What you should do
Each line that includes the string "keys" counts once; give the total and nothing else.

=======

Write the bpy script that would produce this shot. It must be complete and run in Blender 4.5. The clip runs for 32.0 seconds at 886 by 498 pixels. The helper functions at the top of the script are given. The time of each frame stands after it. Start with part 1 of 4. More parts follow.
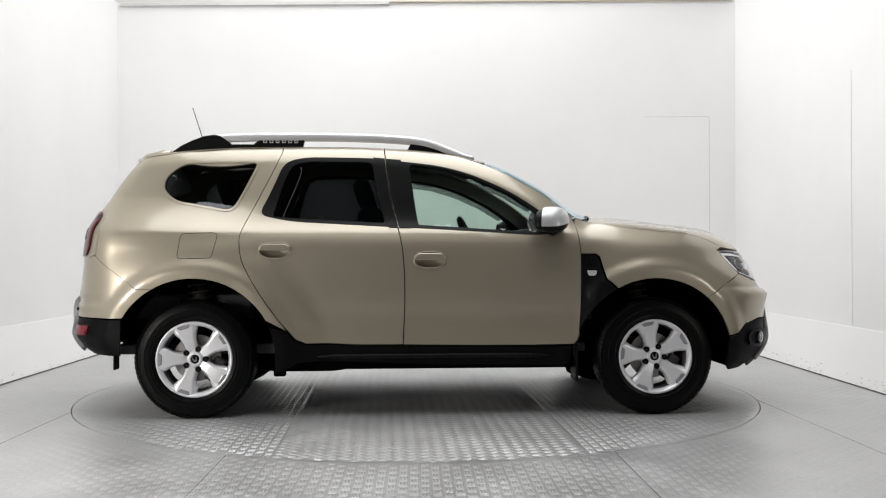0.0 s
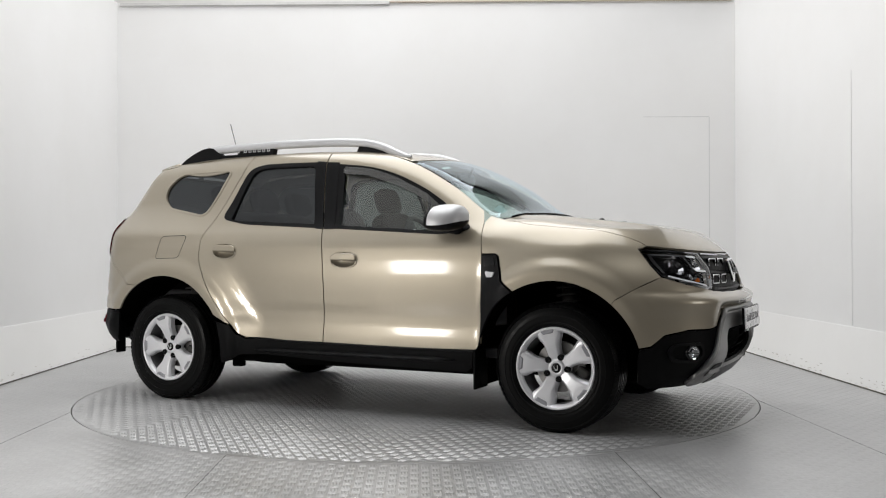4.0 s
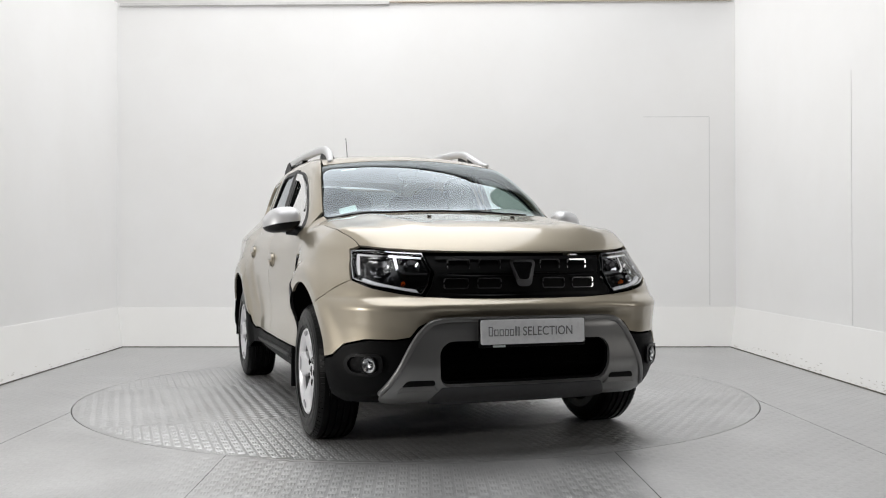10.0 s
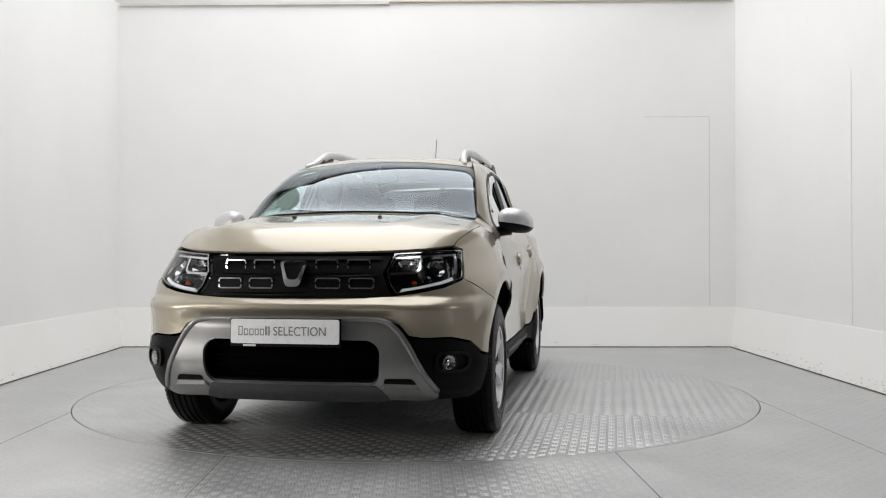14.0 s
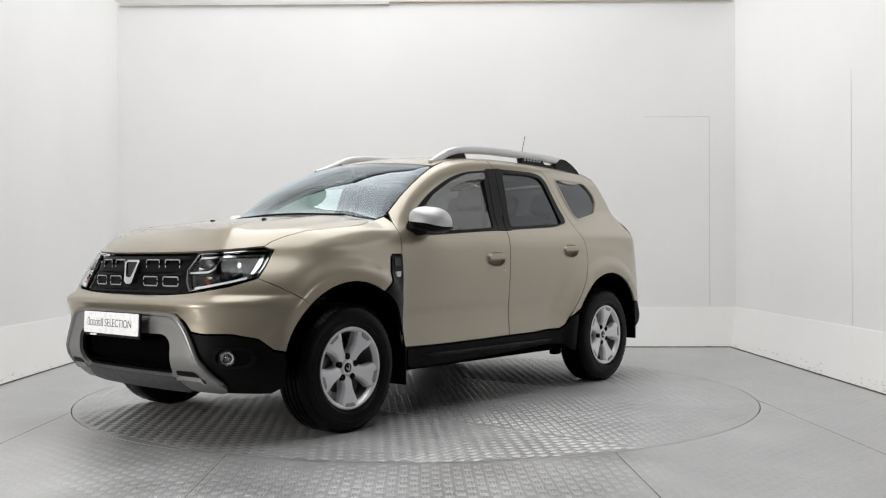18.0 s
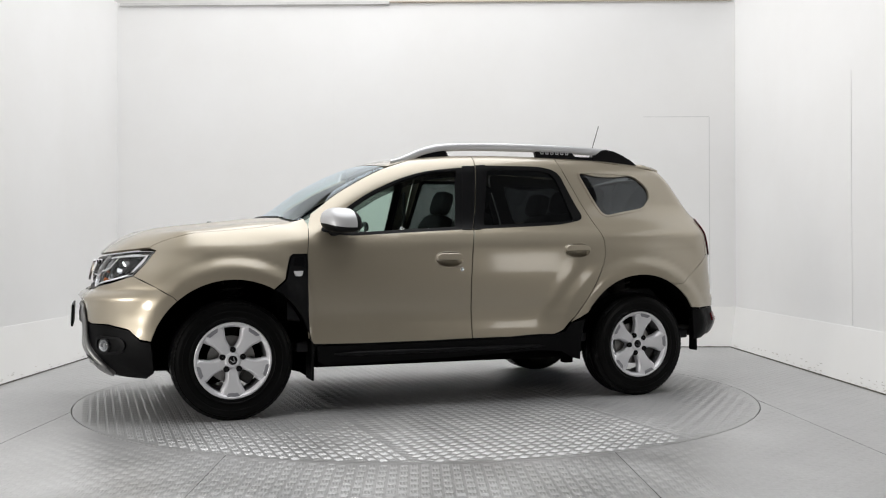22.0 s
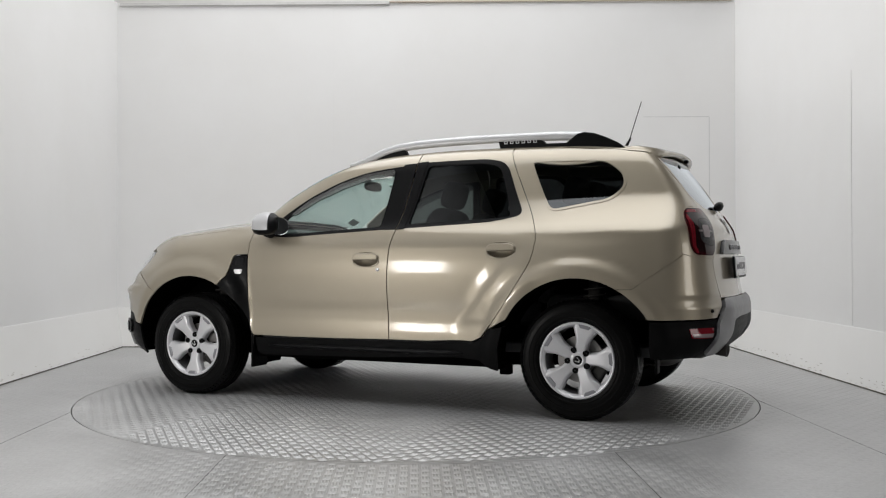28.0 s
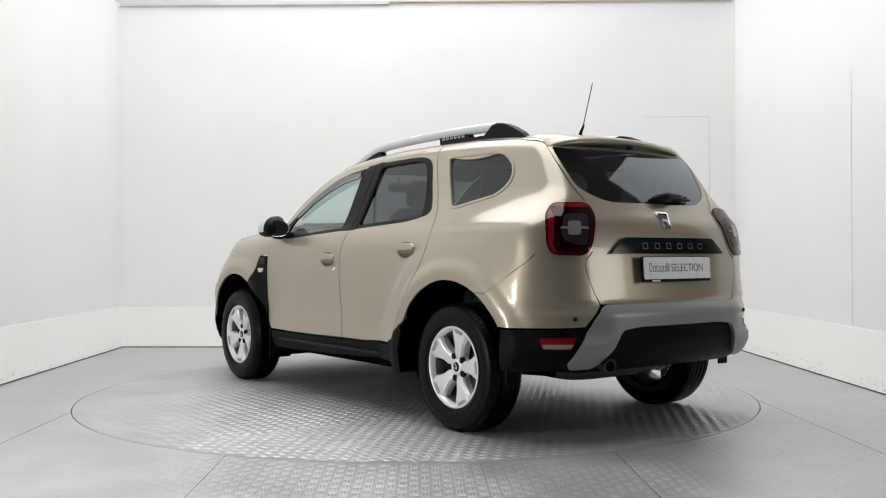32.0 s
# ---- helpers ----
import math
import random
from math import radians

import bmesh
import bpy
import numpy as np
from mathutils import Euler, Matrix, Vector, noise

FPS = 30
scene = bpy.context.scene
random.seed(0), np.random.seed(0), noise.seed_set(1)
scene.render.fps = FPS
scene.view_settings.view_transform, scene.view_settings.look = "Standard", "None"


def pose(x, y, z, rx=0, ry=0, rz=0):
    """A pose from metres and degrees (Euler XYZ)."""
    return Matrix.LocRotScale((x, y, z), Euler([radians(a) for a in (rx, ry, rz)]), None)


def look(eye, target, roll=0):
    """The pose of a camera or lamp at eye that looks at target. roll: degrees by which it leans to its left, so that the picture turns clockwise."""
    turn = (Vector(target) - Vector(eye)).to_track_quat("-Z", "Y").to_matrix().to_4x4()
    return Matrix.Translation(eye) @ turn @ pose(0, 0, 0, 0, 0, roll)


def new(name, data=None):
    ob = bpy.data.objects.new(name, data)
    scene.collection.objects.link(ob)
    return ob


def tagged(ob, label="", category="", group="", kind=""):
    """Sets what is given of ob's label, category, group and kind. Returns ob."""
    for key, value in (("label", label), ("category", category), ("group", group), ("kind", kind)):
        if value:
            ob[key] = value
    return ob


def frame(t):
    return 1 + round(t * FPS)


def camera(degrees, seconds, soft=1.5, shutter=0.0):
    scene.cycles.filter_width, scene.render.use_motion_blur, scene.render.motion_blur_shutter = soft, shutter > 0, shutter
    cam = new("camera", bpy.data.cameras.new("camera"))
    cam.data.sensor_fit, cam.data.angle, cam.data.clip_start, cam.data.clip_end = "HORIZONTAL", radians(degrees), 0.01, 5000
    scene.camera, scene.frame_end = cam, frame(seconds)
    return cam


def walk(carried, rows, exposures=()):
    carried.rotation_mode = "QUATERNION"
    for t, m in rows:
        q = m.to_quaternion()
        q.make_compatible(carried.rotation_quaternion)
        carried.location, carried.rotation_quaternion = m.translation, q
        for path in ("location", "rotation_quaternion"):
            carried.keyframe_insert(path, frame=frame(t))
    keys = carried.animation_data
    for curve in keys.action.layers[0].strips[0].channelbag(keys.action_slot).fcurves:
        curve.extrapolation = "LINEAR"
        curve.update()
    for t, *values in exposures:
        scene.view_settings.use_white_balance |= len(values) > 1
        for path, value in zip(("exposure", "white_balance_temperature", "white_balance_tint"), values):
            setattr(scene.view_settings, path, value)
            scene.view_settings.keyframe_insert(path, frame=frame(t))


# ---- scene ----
from mathutils.geometry import delaunay_2d_cdt
import functools

# ------------------------------------------------------------------ camera
EYE = Vector((0.0, -6.437, 0.9325))
CAM_YAW, CAM_PITCH, CAM_ROLL = -1.490, 0.421, -0.098
cam = camera(50.79, 32.0, 1.15)
CAM_POSE = Matrix.Translation(EYE) @ Euler((0, 0, radians(CAM_YAW))).to_matrix().to_4x4() @ Euler((radians(90 + CAM_PITCH), 0, 0)).to_matrix().to_4x4() @ Euler((0, 0, radians(CAM_ROLL))).to_matrix().to_4x4()
EXPOSURE = [(0, 0.09), (1, 0.10), (2, 0.03), (3, -0.17), (5, -0.02), (7, 0.08), (9, 0.05), (12, -0.09), (14, -0.07), (17, -0.09), (19, -0.07), (23, -0.05), (25, -0.06), (28, -0.34), (29, -0.19), (30, -0.19), (31, -0.08), (32, 0.06)]
walk(cam, [(0, CAM_POSE), (32.0, CAM_POSE)], EXPOSURE)

# ------------------------------------------------------------------ world and light
world = bpy.data.worlds.new("world")
scene.world = world
world.use_nodes = True
world.node_tree.nodes["Background"].inputs[0].default_value = (0.9, 0.95, 1.0, 1)
world.node_tree.nodes["Background"].inputs[1].default_value = 0.10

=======

Result
2